STATED TASK - Quote all lines below exactly. Images stay out.

SUPPLIED INFORMATION -
☆ ☆ ☆

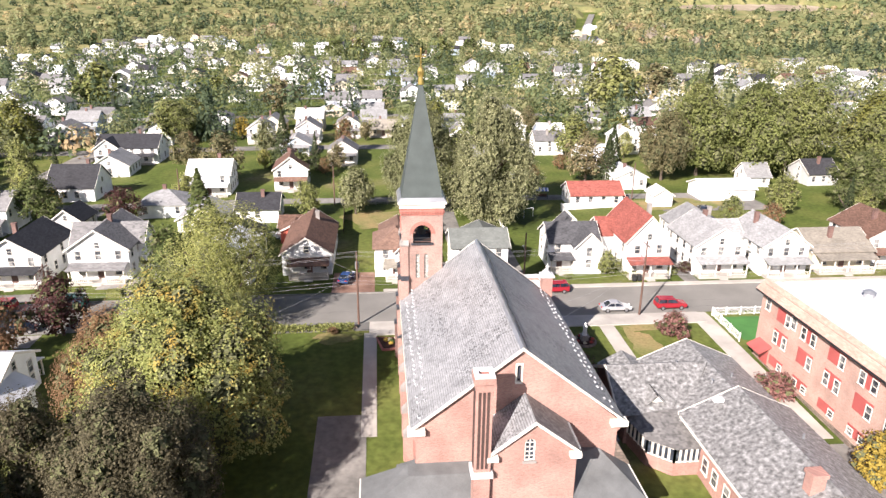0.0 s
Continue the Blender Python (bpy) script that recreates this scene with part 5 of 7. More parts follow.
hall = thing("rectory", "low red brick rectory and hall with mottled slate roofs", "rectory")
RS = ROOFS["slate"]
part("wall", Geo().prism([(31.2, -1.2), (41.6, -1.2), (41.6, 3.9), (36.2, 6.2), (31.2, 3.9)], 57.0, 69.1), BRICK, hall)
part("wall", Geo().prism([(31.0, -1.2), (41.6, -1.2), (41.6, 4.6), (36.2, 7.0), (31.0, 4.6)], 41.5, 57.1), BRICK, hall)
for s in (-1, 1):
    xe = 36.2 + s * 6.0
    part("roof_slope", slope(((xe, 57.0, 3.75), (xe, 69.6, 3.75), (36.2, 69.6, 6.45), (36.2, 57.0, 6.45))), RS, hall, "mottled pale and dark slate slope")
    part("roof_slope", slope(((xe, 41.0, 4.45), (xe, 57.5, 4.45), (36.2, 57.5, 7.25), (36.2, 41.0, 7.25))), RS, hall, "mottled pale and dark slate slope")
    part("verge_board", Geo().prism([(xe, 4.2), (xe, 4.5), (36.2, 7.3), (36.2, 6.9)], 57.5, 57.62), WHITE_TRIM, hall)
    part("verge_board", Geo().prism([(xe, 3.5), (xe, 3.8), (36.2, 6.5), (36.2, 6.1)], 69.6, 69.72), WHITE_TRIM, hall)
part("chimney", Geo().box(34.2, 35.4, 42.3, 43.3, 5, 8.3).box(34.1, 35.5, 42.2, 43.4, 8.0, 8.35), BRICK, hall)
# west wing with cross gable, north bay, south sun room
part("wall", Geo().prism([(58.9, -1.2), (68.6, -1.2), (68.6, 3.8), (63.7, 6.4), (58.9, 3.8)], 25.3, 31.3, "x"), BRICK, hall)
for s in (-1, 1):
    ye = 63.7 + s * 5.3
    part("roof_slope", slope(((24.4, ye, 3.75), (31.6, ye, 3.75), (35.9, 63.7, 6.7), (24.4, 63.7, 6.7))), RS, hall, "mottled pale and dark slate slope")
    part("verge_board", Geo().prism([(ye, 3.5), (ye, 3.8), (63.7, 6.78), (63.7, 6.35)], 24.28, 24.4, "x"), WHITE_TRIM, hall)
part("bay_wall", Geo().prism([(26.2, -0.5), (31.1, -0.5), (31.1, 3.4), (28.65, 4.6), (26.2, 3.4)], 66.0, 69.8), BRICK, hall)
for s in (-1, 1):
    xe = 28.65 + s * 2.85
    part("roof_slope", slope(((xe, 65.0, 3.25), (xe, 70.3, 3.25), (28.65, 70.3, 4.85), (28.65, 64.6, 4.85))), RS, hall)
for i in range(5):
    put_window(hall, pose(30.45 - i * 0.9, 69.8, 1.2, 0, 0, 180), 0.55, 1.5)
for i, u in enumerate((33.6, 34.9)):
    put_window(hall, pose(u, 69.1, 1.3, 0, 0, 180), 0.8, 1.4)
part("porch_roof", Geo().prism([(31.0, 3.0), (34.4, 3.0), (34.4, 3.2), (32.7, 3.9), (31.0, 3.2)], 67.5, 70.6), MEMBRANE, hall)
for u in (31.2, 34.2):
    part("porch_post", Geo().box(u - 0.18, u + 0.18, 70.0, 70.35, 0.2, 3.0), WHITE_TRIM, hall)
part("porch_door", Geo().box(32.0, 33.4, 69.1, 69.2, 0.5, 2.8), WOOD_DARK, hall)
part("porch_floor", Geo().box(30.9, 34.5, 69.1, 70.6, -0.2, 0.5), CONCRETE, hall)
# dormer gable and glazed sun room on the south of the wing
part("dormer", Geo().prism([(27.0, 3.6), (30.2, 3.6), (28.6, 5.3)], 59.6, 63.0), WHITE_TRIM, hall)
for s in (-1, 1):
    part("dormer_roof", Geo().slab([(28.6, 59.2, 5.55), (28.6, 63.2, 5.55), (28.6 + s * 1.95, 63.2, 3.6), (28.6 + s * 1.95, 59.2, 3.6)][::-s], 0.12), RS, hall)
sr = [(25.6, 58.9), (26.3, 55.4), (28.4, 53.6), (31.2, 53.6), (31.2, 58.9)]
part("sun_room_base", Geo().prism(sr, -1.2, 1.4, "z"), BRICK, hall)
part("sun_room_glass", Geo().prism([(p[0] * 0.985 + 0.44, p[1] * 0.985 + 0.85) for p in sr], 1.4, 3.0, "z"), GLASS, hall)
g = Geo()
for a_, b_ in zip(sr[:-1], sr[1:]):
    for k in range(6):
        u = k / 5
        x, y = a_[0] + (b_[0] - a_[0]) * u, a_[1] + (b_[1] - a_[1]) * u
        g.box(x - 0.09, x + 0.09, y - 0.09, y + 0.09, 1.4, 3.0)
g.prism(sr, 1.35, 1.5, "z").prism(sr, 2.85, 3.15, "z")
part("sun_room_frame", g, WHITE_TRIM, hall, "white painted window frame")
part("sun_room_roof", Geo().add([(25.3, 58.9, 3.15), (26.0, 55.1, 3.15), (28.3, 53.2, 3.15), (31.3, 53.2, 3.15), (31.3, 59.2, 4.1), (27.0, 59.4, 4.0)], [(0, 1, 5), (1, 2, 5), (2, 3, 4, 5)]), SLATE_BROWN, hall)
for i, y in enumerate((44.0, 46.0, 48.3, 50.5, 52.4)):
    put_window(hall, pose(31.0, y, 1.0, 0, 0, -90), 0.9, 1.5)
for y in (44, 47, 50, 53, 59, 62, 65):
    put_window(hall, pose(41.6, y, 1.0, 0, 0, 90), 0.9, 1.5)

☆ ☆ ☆

OUTPUT FOR THIS TASK -
0.0 s
Continue the Blender Python (bpy) script that recreates this scene with part 5 of 7. More parts follow.
hall = thing("rectory", "low red brick rectory and hall with mottled slate roofs", "rectory")
RS = ROOFS["slate"]
part("wall", Geo().prism([(31.2, -1.2), (41.6, -1.2), (41.6, 3.9), (36.2, 6.2), (31.2, 3.9)], 57.0, 69.1), BRICK, hall)
part("wall", Geo().prism([(31.0, -1.2), (41.6, -1.2), (41.6, 4.6), (36.2, 7.0), (31.0, 4.6)], 41.5, 57.1), BRICK, hall)
for s in (-1, 1):
    xe = 36.2 + s * 6.0
    part("roof_slope", slope(((xe, 57.0, 3.75), (xe, 69.6, 3.75), (36.2, 69.6, 6.45), (36.2, 57.0, 6.45))), RS, hall, "mottled pale and dark slate slope")
    part("roof_slope", slope(((xe, 41.0, 4.45), (xe, 57.5, 4.45), (36.2, 57.5, 7.25), (36.2, 41.0, 7.25))), RS, hall, "mottled pale and dark slate slope")
    part("verge_board", Geo().prism([(xe, 4.2), (xe, 4.5), (36.2, 7.3), (36.2, 6.9)], 57.5, 57.62), WHITE_TRIM, hall)
    part("verge_board", Geo().prism([(xe, 3.5), (xe, 3.8), (36.2, 6.5), (36.2, 6.1)], 69.6, 69.72), WHITE_TRIM, hall)
part("chimney", Geo().box(34.2, 35.4, 42.3, 43.3, 5, 8.3).box(34.1, 35.5, 42.2, 43.4, 8.0, 8.35), BRICK, hall)
# west wing with cross gable, north bay, south sun room
part("wall", Geo().prism([(58.9, -1.2), (68.6, -1.2), (68.6, 3.8), (63.7, 6.4), (58.9, 3.8)], 25.3, 31.3, "x"), BRICK, hall)
for s in (-1, 1):
    ye = 63.7 + s * 5.3
    part("roof_slope", slope(((24.4, ye, 3.75), (31.6, ye, 3.75), (35.9, 63.7, 6.7), (24.4, 63.7, 6.7))), RS, hall, "mottled pale and dark slate slope")
    part("verge_board", Geo().prism([(ye, 3.5), (ye, 3.8), (63.7, 6.78), (63.7, 6.35)], 24.28, 24.4, "x"), WHITE_TRIM, hall)
part("bay_wall", Geo().prism([(26.2, -0.5), (31.1, -0.5), (31.1, 3.4), (28.65, 4.6), (26.2, 3.4)], 66.0, 69.8), BRICK, hall)
for s in (-1, 1):
    xe = 28.65 + s * 2.85
    part("roof_slope", slope(((xe, 65.0, 3.25), (xe, 70.3, 3.25), (28.65, 70.3, 4.85), (28.65, 64.6, 4.85))), RS, hall)
for i in range(5):
    put_window(hall, pose(30.45 - i * 0.9, 69.8, 1.2, 0, 0, 180), 0.55, 1.5)
for i, u in enumerate((33.6, 34.9)):
    put_window(hall, pose(u, 69.1, 1.3, 0, 0, 180), 0.8, 1.4)
part("porch_roof", Geo().prism([(31.0, 3.0), (34.4, 3.0), (34.4, 3.2), (32.7, 3.9), (31.0, 3.2)], 67.5, 70.6), MEMBRANE, hall)
for u in (31.2, 34.2):
    part("porch_post", Geo().box(u - 0.18, u + 0.18, 70.0, 70.35, 0.2, 3.0), WHITE_TRIM, hall)
part("porch_door", Geo().box(32.0, 33.4, 69.1, 69.2, 0.5, 2.8), WOOD_DARK, hall)
part("porch_floor", Geo().box(30.9, 34.5, 69.1, 70.6, -0.2, 0.5), CONCRETE, hall)
# dormer gable and glazed sun room on the south of the wing
part("dormer", Geo().prism([(27.0, 3.6), (30.2, 3.6), (28.6, 5.3)], 59.6, 63.0), WHITE_TRIM, hall)
for s in (-1, 1):
    part("dormer_roof", Geo().slab([(28.6, 59.2, 5.55), (28.6, 63.2, 5.55), (28.6 + s * 1.95, 63.2, 3.6), (28.6 + s * 1.95, 59.2, 3.6)][::-s], 0.12), RS, hall)
sr = [(25.6, 58.9), (26.3, 55.4), (28.4, 53.6), (31.2, 53.6), (31.2, 58.9)]
part("sun_room_base", Geo().prism(sr, -1.2, 1.4, "z"), BRICK, hall)
part("sun_room_glass", Geo().prism([(p[0] * 0.985 + 0.44, p[1] * 0.985 + 0.85) for p in sr], 1.4, 3.0, "z"), GLASS, hall)
g = Geo()
for a_, b_ in zip(sr[:-1], sr[1:]):
    for k in range(6):
        u = k / 5
        x, y = a_[0] + (b_[0] - a_[0]) * u, a_[1] + (b_[1] - a_[1]) * u
        g.box(x - 0.09, x + 0.09, y - 0.09, y + 0.09, 1.4, 3.0)
g.prism(sr, 1.35, 1.5, "z").prism(sr, 2.85, 3.15, "z")
part("sun_room_frame", g, WHITE_TRIM, hall, "white painted window frame")
part("sun_room_roof", Geo().add([(25.3, 58.9, 3.15), (26.0, 55.1, 3.15), (28.3, 53.2, 3.15), (31.3, 53.2, 3.15), (31.3, 59.2, 4.1), (27.0, 59.4, 4.0)], [(0, 1, 5), (1, 2, 5), (2, 3, 4, 5)]), SLATE_BROWN, hall)
for i, y in enumerate((44.0, 46.0, 48.3, 50.5, 52.4)):
    put_window(hall, pose(31.0, y, 1.0, 0, 0, -90), 0.9, 1.5)
for y in (44, 47, 50, 53, 59, 62, 65):
    put_window(hall, pose(41.6, y, 1.0, 0, 0, 90), 0.9, 1.5)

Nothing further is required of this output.